Pierre Hanot a choisi la forme du roman choral pour évoquer cet épisode dont j’avais entendu parler puisque je suis née à Metz, mais qui, je pense, est peu connu de la plupart des lecteurs. On suit donc une multitude de personnages : deux amoureux, Christiane et Idir ; un membre du FLN, Hocine ; un jeune marchand ambulant, Nourredine ; un instituteur syndiqué, Marcel ; deux copains parachutistes, Michel et Francis; Jean-Marie, le barman de la boite ; Richard, un journaliste…
L’avantage du roman choral, c’est qu’il permet de donner une vision globale de cet événement en le racontant via une multitude de points de vue – et d’ailleurs, sans manichéisme aucun de la part de Pierre Hanot.
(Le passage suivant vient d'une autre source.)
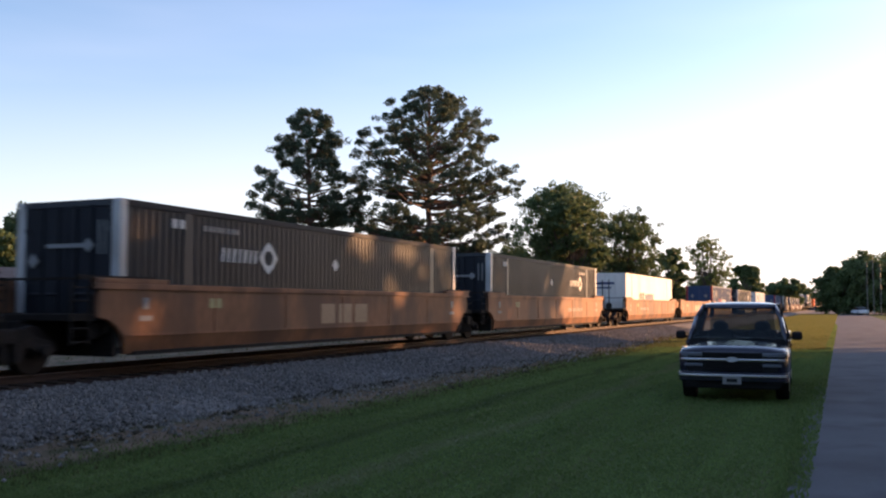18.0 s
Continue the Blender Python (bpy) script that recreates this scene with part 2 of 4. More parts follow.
# ---- building blocks ----
class Geo:
    """Collects closed solids into one mesh."""

    def __init__(self):
        self.v, self.f = [], []

    def add(self, vs, fs):
        k = len(self.v)
        self.v += [tuple(p) for p in vs]
        self.f += [tuple(i + k for i in q) for q in fs]
        return self

    def box(self, x0, x1, y0, y1, z0, z1):
        return self.add([(x, y, z) for z in (z0, z1) for y in (y0, y1) for x in (x0, x1)],
                        [(0, 2, 3, 1), (4, 5, 7, 6), (0, 1, 5, 4), (2, 6, 7, 3), (0, 4, 6, 2), (1, 3, 7, 5)])

    def prism(self, outline, axis, a0, a1):
        """A 2D outline, swept along an axis: 'x' takes (y, z), 'y' takes (x, z), 'z' takes (x, y)."""
        put = {"x": lambda p, a: (a, p[0], p[1]), "y": lambda p, a: (p[0], a, p[1]), "z": lambda p, a: (p[0], p[1], a)}[axis]
        n = len(outline)
        vs = [put(p, a0) for p in outline] + [put(p, a1) for p in outline]
        fs = [tuple(range(n))[::-1], tuple(range(n, 2 * n))] + [(i, (i + 1) % n, n + (i + 1) % n, n + i) for i in range(n)]
        return self.add(vs, fs)

    def tube(self, p, q, r0, r1=None, n=8):
        p, q = Vector(p), Vector(q)
        r1 = r0 if r1 is None else r1
        d = (q - p).normalized()
        s = d.orthogonal().normalized()
        t = d.cross(s)
        ring = [(math.cos(2 * math.pi * i / n), math.sin(2 * math.pi * i / n)) for i in range(n)]
        vs = [p + s * (c * r0) + t * (w * r0) for c, w in ring] + [q + s * (c * r1) + t * (w * r1) for c, w in ring]
        return self.add(vs, [tuple(range(n))[::-1], tuple(range(n, 2 * n))] + [(i, (i + 1) % n, n + (i + 1) % n, n + i) for i in range(n)])

    def loft(self, rings):
        """Closed rings of equal count, joined in order, with both ends capped."""
        n, vs, fs = len(rings[0]), [], []
        for ring in rings:
            vs += ring
        for j in range(len(rings) - 1):
            fs += [(j * n + i, j * n + (i + 1) % n, (j + 1) * n + (i + 1) % n, (j + 1) * n + i) for i in range(n)]
        last = (len(rings) - 1) * n
        return self.add(vs, fs + [tuple(range(n))[::-1], tuple(range(last, last + n))])

    def mesh(self, name, material, bevel=0.0, smooth=False):
        me = bpy.data.meshes.new(name)
        me.from_pydata(self.v, [], self.f)
        bm = bmesh.new()
        bm.from_mesh(me)
        bmesh.ops.recalc_face_normals(bm, faces=bm.faces)
        if bevel:
            bmesh.ops.bevel(bm, geom=list(bm.edges), offset=bevel, segments=2, affect="EDGES", profile=0.5, clamp_overlap=True)
        bm.to_mesh(me)
        bm.free()
        if smooth:
            me.shade_smooth()
        me.materials.append(material)
        return me


def part(name, geo, material, parent, label="", bevel=0.0, m=None, smooth=False):
    data = geo.mesh(name, material, bevel, smooth) if isinstance(geo, Geo) else geo
    ob = new(name, data)
    ob.parent = parent
    if m is not None:
        ob.matrix_basis = m
    if label:
        ob["label"] = label
    return ob


def thing(name, label, category, group="", m=None, kind=""):
    ob = new(name)
    ob.empty_display_size = 0.2
    if m is not None:
        ob.matrix_basis = m
    return tagged(ob, label, category, group, kind)


def text_on_side(txt, size, material, parent, x, y, z, label=""):
    """Figures on the face that looks along +X, read along +Y."""
    c = bpy.data.curves.new("figures", "FONT")
    c.body, c.size, c.extrude = txt, size, 0.004
    c.materials.append(material)
    ob = new("figures", c)
    ob.parent, ob.matrix_basis = parent, pose(x, y, z, 90, 0, 90)
    if label:
        ob["label"] = label
    return ob


def leaves_mesh(name, puffs, per, size, material, seed, flat=1.0, needle=False):
    """Many small leaf blades scattered through puffs (x, y, z, radius)."""
    rs = np.random.RandomState(seed)
    P = np.array(puffs, float)
    n = len(P) * per
    idx = np.repeat(np.arange(len(P)), per)
    d = rs.normal(size=(n, 3))
    d /= np.linalg.norm(d, axis=1)[:, None]
    rad = rs.uniform(.25, 1.0, n) ** .6
    c = P[idx, :3] + d * (rad * P[idx, 3])[:, None] * np.array([1, 1, flat])
    u = rs.normal(size=(n, 3))
    u /= np.linalg.norm(u, axis=1)[:, None]
    w = np.cross(u, rs.normal(size=(n, 3)))
    w /= np.linalg.norm(w, axis=1)[:, None] + 1e-9
    s = size * rs.uniform(.6, 1.3, n)[:, None]
    wd = .32 if needle else .6
    v = np.empty((n, 4, 3))
    v[:, 0], v[:, 1], v[:, 2], v[:, 3] = c - u * s, c + w * s * wd, c + u * s, c - w * s * wd
    me = bpy.data.meshes.new(name)
    me.vertices.add(n * 4)
    me.vertices.foreach_set("co", v.reshape(-1))
    me.loops.add(n * 4)
    me.loops.foreach_set("vertex_index", np.arange(n * 4, dtype=np.int32))
    me.polygons.add(n)
    me.polygons.foreach_set("loop_start", np.arange(0, n * 4, 4, dtype=np.int32))
    me.update(calc_edges=True)
    me.materials.append(material)
    return me


# ---- ground, road and railway ----
TRACK_X, RAIL_Z = -13.7, 0.56
Y0, Y1 = -800.0, 1500.0
ROAD_TURN = 0.46   # degrees by which the road leans towards the railway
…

L’inconvénient, c’est qu’il y a beaucoup de personnages, qu’il est compliqué de donner une incarnation suffisante à tous, et que cela peut donner un aspect artificiel au roman. Si j’ai trouvé le livre très intéressant sur le plan historique, et que j’ai aimé en savoir plus sur ma ville natale (j’ignorais par exemple que le Pontiffroy était dans les années 60 un quartier populaire habité principalement par des immigrés, alors que pour moi c’est un quartier moderne où je me rendais à la Médiathèque), il a manqué quelque chose à ma lecture pour pleinement l’apprécier et être vraiment embarquée par le récit, j’ai trouvé l’ensemble un peu plat, sans souffle romanesque suffisant.
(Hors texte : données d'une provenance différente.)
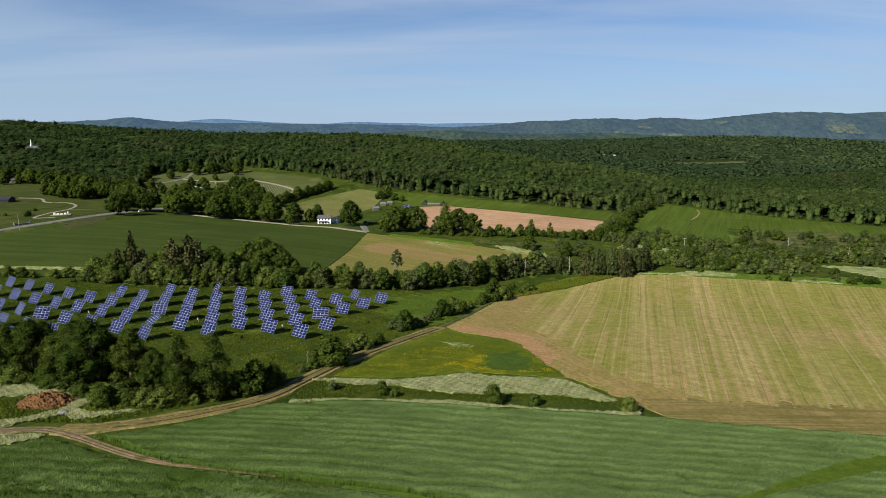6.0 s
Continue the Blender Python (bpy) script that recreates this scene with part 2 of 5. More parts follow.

Une impression mitigée mais un roman qui a le mérite de mettre en lumière un événement historique peu connu.
Publié en Mai 2020 aux éditions de la Manufacture de Livre, 224 pages.
Pierre Hanot est un artiste engagé, bien connu à Metz comme guitariste et chanteur. Suite à ses nombreux concerts dans les prisons, il a écrit, il y a une quinzaine d’années, un premier livre : « Rock’n taules ». ( Il trouve de bons titres ! )
Il rappelle ce sanglant épisode de la » Nuit des Paras » qui, tu as raison, est très peu connu des Lorrains : un peu occulté ?… Un peu oublié en raison du retentissement des massacres parisiens
d’octobre 1961, puis de février 1962 au métro Charonne ?…
Mais depuis 4 ans, une fondation messine, le « Collectif 61 », a engagé un travail de mémoire pour honorer toutes les victimes de cette tragédie.
Je ne connaissais ni cet événement horrible ni le livre. C’est la première fois que j’en entends parler, merci pour la découverte !
quand on n’est pas lorrain, effectivement, on n’en entend pas parler !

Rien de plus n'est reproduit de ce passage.